• [WORK INSTRUCTIONS]:
Exact reproduction of the data is required, with images excluded.

• [DATASET EXCERPT]:
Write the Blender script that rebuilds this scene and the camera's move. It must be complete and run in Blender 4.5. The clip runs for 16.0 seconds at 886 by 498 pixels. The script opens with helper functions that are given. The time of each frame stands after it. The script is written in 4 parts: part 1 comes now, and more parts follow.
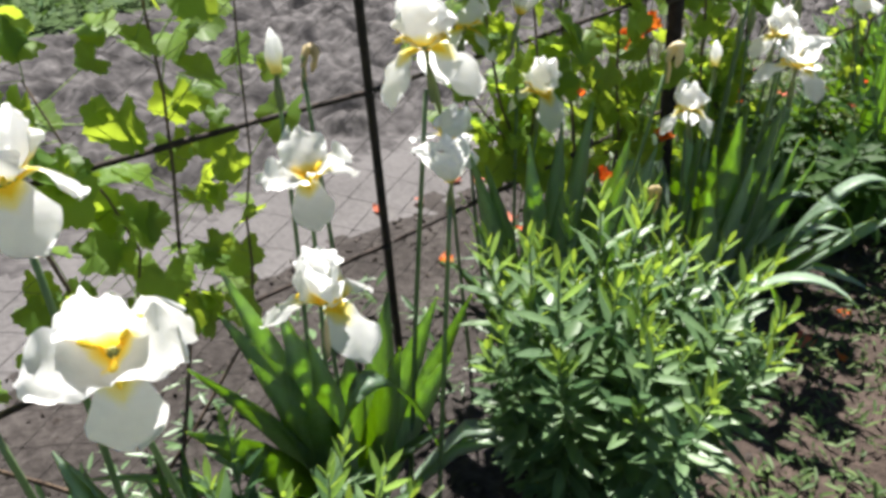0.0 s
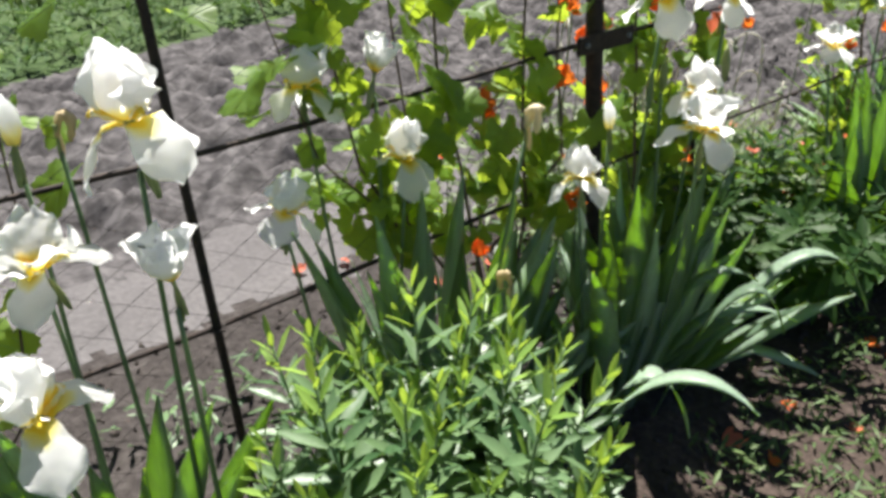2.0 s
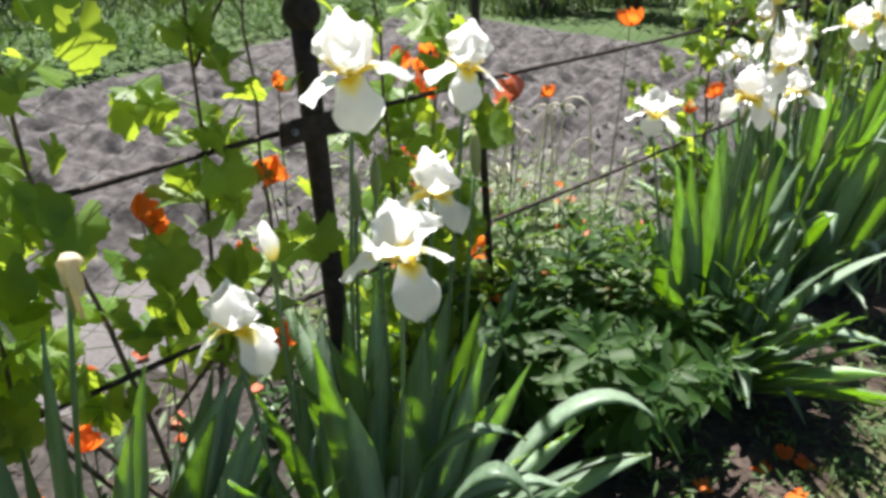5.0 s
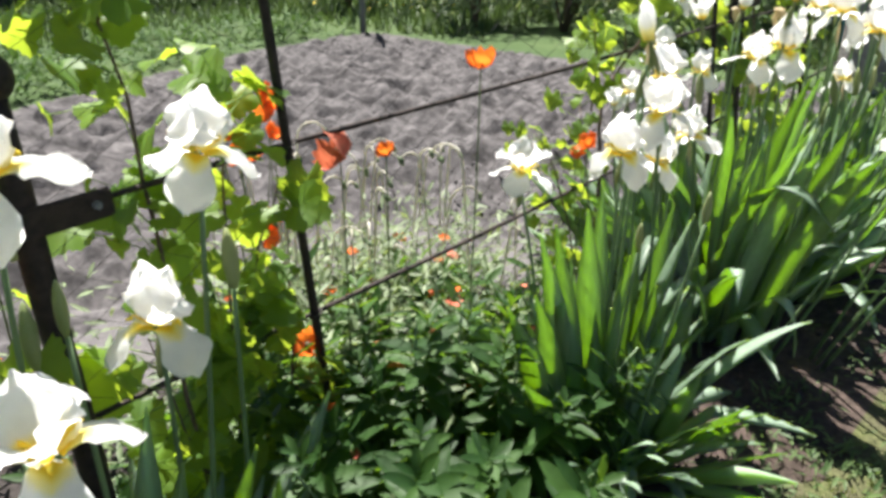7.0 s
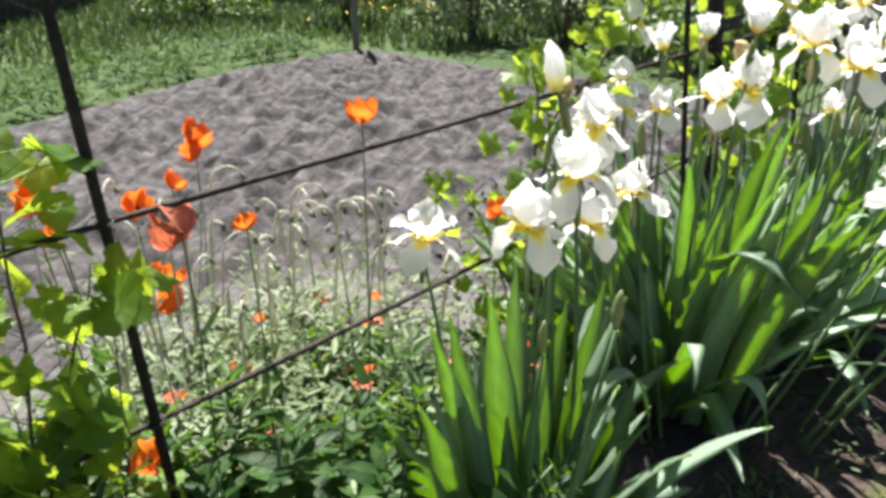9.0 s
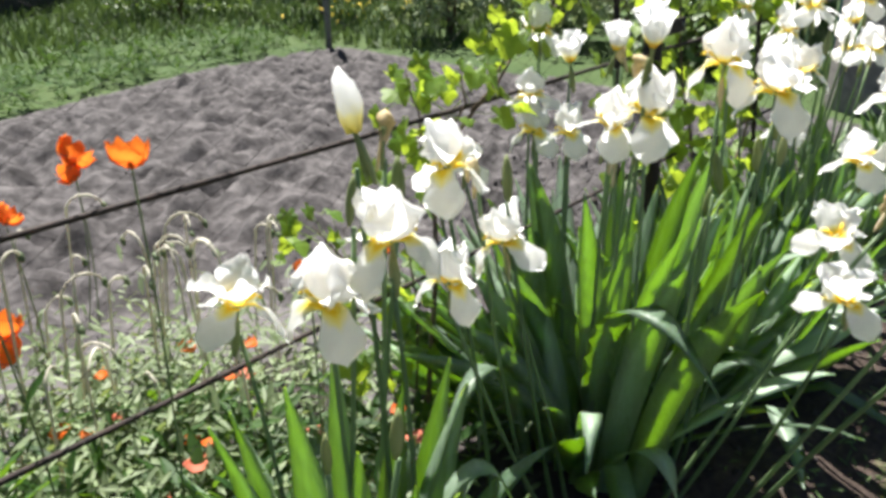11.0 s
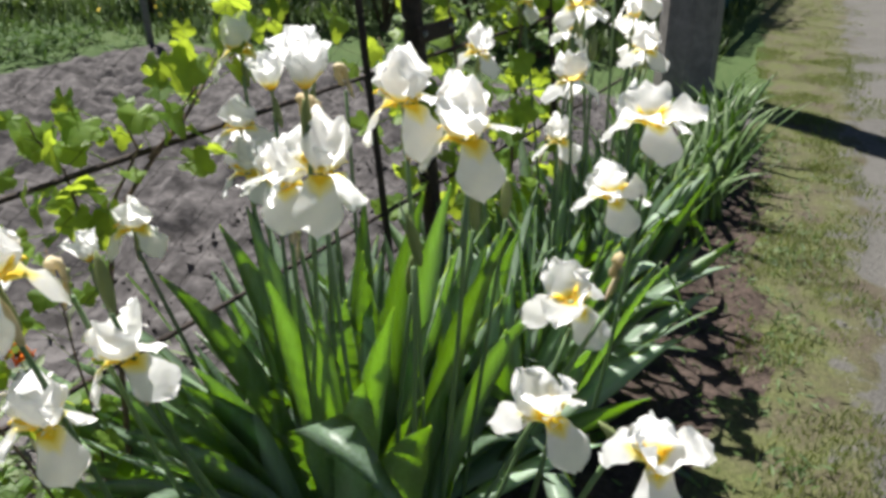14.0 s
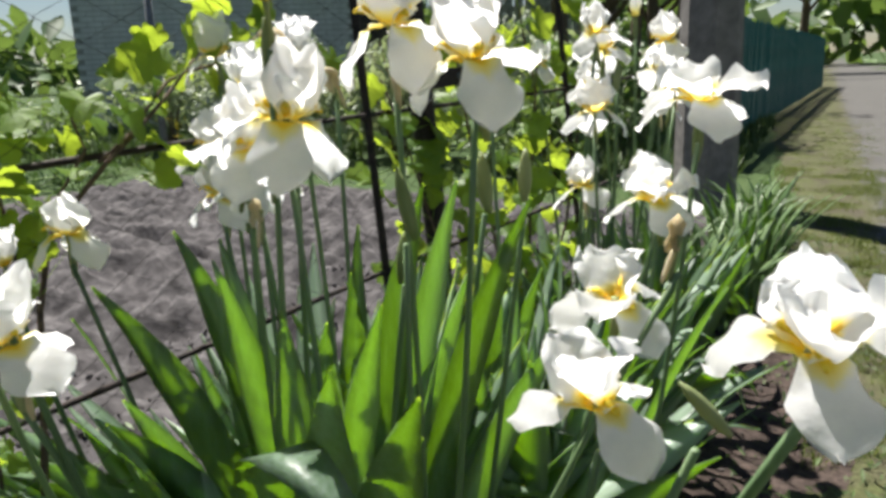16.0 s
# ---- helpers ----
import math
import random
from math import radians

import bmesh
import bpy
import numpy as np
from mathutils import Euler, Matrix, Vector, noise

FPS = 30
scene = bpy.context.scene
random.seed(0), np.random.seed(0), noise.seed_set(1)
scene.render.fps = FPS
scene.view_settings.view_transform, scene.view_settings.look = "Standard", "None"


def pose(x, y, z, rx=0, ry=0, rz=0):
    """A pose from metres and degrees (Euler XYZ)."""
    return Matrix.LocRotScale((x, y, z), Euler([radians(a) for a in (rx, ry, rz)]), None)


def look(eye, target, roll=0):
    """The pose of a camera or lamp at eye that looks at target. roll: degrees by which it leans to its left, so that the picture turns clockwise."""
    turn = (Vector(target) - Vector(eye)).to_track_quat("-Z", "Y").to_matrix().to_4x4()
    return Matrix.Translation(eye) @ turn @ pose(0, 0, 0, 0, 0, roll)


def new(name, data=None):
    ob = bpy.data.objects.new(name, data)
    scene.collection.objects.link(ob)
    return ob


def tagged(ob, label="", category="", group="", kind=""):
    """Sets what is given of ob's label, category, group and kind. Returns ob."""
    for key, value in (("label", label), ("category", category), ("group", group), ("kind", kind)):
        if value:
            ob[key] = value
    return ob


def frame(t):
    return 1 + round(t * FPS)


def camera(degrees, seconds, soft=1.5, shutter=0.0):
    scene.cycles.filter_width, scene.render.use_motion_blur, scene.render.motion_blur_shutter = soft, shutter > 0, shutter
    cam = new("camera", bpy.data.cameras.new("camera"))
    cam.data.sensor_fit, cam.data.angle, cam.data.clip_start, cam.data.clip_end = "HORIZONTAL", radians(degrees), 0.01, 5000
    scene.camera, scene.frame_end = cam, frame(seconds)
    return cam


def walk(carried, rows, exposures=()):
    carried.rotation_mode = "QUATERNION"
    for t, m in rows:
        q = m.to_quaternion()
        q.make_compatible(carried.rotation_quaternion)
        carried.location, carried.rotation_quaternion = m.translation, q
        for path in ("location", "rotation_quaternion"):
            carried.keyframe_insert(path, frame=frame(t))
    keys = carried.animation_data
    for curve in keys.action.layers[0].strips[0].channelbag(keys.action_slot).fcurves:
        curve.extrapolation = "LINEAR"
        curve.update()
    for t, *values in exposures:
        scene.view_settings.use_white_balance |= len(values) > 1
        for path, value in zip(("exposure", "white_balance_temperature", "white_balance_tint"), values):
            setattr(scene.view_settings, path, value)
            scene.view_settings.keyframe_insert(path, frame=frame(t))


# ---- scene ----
cam = camera(61.1, 16.0, soft=3.6)
PATH = [
    (0, (-0.241, -0.079, 1.121), (0.96, 1.152, 0.101), 1.6),
    (0.5, (-0.155, -0.083, 1.103), (1.013, 1.181, 0.083), -0.3),
    (1, (-0.028, -0.134, 1.111), (1.078, 1.193, 0.103), 0.4),
    (1.5, (0.079, -0.165, 1.119), (1.174, 1.191, 0.139), 1.2),
    (2, (0.162, -0.177, 1.111), (1.303, 1.172, 0.175), 0.7),
    (2.5, (0.296, -0.145, 1.101), (1.534, 1.123, 0.174), 0.9),
    (3, (0.427, -0.117, 1.105), (1.745, 1.124, 0.255), -0.0),
    (5.5, (0.918, -0.137, 1.082), (2.201, 1.151, 0.248), 1.2),
    (6, (1.042, -0.079, 1.094), (2.433, 1.116, 0.294), 1.0),
    (6.5, (1.113, -0.069, 1.095), (2.545, 1.068, 0.285), 0.1),
    (7, (1.229, -0.089, 1.099), (2.595, 1.13, 0.295), 0.3),
    (7.5, (1.334, -0.136, 1.106), (2.649, 1.146, 0.314), 1.1),
    (8, (1.408, -0.162, 1.106), (2.693, 1.148, 0.31), 0.6),
    (8.5, (1.507, -0.113, 1.098), (2.8, 1.188, 0.301), 0.4),
    (9, (1.596, -0.068, 1.117), (2.937, 1.194, 0.337), -0.4),
    (11.5, (2.071, -0.087, 1.116), (3.4, 1.175, 0.315), -0.7),
    (12, (2.164, -0.061, 1.126), (3.582, 1.101, 0.328), -1.9),
    (12.5, (2.247, -0.092, 1.129), (3.693, 1.022, 0.312), -0.6),
    (13, (2.338, -0.122, 1.129), (3.802, 0.967, 0.31), -0.1),
    (13.5, (2.415, -0.154, 1.13), (3.855, 0.947, 0.285), -0.2),
    (14, (2.426, -0.129, 1.133), (3.925, 0.892, 0.291), -1.2),
    (14.5, (2.457, -0.121, 1.113), (4.017, 0.849, 0.321), -2.4),
    (15, (2.469, -0.085, 1.078), (4.09, 0.804, 0.315), -2.6),
    (15.5, (2.514, -0.057, 0.993), (4.146, 0.893, 0.336), -0.7),
    (16, (2.558, -0.053, 0.868), (4.144, 1.072, 0.4), -2.2),
]
EXPOSURES = [(0.0, 1.55), (1.0, 1.53), (2.5, 1.60), (5.5, 1.76), (7.0, 1.84), (9.0, 1.80), (11.5, 1.55), (13.0, 1.24), (15.0, 1.20), (16.0, 1.26)]
walk(cam, [(t, look(eye, target, roll)) for t, eye, target, roll in PATH], EXPOSURES)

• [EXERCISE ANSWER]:
Write the Blender script that rebuilds this scene and the camera's move. It must be complete and run in Blender 4.5. The clip runs for 16.0 seconds at 886 by 498 pixels. The script opens with helper functions that are given. The time of each frame stands after it. The script is written in 4 parts: part 1 comes now, and more parts follow.
0.0 s
2.0 s
5.0 s
7.0 s
9.0 s
11.0 s
14.0 s
16.0 s
# ---- helpers ----
import math
import random
from math import radians

import bmesh
import bpy
import numpy as np
from mathutils import Euler, Matrix, Vector, noise

FPS = 30
scene = bpy.context.scene
random.seed(0), np.random.seed(0), noise.seed_set(1)
scene.render.fps = FPS
scene.view_settings.view_transform, scene.view_settings.look = "Standard", "None"


def pose(x, y, z, rx=0, ry=0, rz=0):
    """A pose from metres and degrees (Euler XYZ)."""
    return Matrix.LocRotScale((x, y, z), Euler([radians(a) for a in (rx, ry, rz)]), None)


def look(eye, target, roll=0):
    """The pose of a camera or lamp at eye that looks at target. roll: degrees by which it leans to its left, so that the picture turns clockwise."""
    turn = (Vector(target) - Vector(eye)).to_track_quat("-Z", "Y").to_matrix().to_4x4()
    return Matrix.Translation(eye) @ turn @ pose(0, 0, 0, 0, 0, roll)


def new(name, data=None):
    ob = bpy.data.objects.new(name, data)
    scene.collection.objects.link(ob)
    return ob


def tagged(ob, label="", category="", group="", kind=""):
    """Sets what is given of ob's label, category, group and kind. Returns ob."""
    for key, value in (("label", label), ("category", category), ("group", group), ("kind", kind)):
        if value:
            ob[key] = value
    return ob


def frame(t):
    return 1 + round(t * FPS)


def camera(degrees, seconds, soft=1.5, shutter=0.0):
    scene.cycles.filter_width, scene.render.use_motion_blur, scene.render.motion_blur_shutter = soft, shutter > 0, shutter
    cam = new("camera", bpy.data.cameras.new("camera"))
    cam.data.sensor_fit, cam.data.angle, cam.data.clip_start, cam.data.clip_end = "HORIZONTAL", radians(degrees), 0.01, 5000
    scene.camera, scene.frame_end = cam, frame(seconds)
    return cam


def walk(carried, rows, exposures=()):
    carried.rotation_mode = "QUATERNION"
    for t, m in rows:
        q = m.to_quaternion()
        q.make_compatible(carried.rotation_quaternion)
        carried.location, carried.rotation_quaternion = m.translation, q
        for path in ("location", "rotation_quaternion"):
            carried.keyframe_insert(path, frame=frame(t))
    keys = carried.animation_data
    for curve in keys.action.layers[0].strips[0].channelbag(keys.action_slot).fcurves:
        curve.extrapolation = "LINEAR"
        curve.update()
    for t, *values in exposures:
        scene.view_settings.use_white_balance |= len(values) > 1
        for path, value in zip(("exposure", "white_balance_temperature", "white_balance_tint"), values):
            setattr(scene.view_settings, path, value)
            scene.view_settings.keyframe_insert(path, frame=frame(t))


# ---- scene ----
cam = camera(61.1, 16.0, soft=3.6)
PATH = [
    (0, (-0.241, -0.079, 1.121), (0.96, 1.152, 0.101), 1.6),
    (0.5, (-0.155, -0.083, 1.103), (1.013, 1.181, 0.083), -0.3),
    (1, (-0.028, -0.134, 1.111), (1.078, 1.193, 0.103), 0.4),
    (1.5, (0.079, -0.165, 1.119), (1.174, 1.191, 0.139), 1.2),
    (2, (0.162, -0.177, 1.111), (1.303, 1.172, 0.175), 0.7),
    (2.5, (0.296, -0.145, 1.101), (1.534, 1.123, 0.174), 0.9),
    (3, (0.427, -0.117, 1.105), (1.745, 1.124, 0.255), -0.0),
    (5.5, (0.918, -0.137, 1.082), (2.201, 1.151, 0.248), 1.2),
    (6, (1.042, -0.079, 1.094), (2.433, 1.116, 0.294), 1.0),
    (6.5, (1.113, -0.069, 1.095), (2.545, 1.068, 0.285), 0.1),
    (7, (1.229, -0.089, 1.099), (2.595, 1.13, 0.295), 0.3),
    (7.5, (1.334, -0.136, 1.106), (2.649, 1.146, 0.314), 1.1),
    (8, (1.408, -0.162, 1.106), (2.693, 1.148, 0.31), 0.6),
    (8.5, (1.507, -0.113, 1.098), (2.8, 1.188, 0.301), 0.4),
    (9, (1.596, -0.068, 1.117), (2.937, 1.194, 0.337), -0.4),
    (11.5, (2.071, -0.087, 1.116), (3.4, 1.175, 0.315), -0.7),
    (12, (2.164, -0.061, 1.126), (3.582, 1.101, 0.328), -1.9),
    (12.5, (2.247, -0.092, 1.129), (3.693, 1.022, 0.312), -0.6),
    (13, (2.338, -0.122, 1.129), (3.802, 0.967, 0.31), -0.1),
    (13.5, (2.415, -0.154, 1.13), (3.855, 0.947, 0.285), -0.2),
    (14, (2.426, -0.129, 1.133), (3.925, 0.892, 0.291), -1.2),
    (14.5, (2.457, -0.121, 1.113), (4.017, 0.849, 0.321), -2.4),
    (15, (2.469, -0.085, 1.078), (4.09, 0.804, 0.315), -2.6),
    (15.5, (2.514, -0.057, 0.993), (4.146, 0.893, 0.336), -0.7),
    (16, (2.558, -0.053, 0.868), (4.144, 1.072, 0.4), -2.2),
]
EXPOSURES = [(0.0, 1.55), (1.0, 1.53), (2.5, 1.60), (5.5, 1.76), (7.0, 1.84), (9.0, 1.80), (11.5, 1.55), (13.0, 1.24), (15.0, 1.20), (16.0, 1.26)]
walk(cam, [(t, look(eye, target, roll)) for t, eye, target, roll in PATH], EXPOSURES)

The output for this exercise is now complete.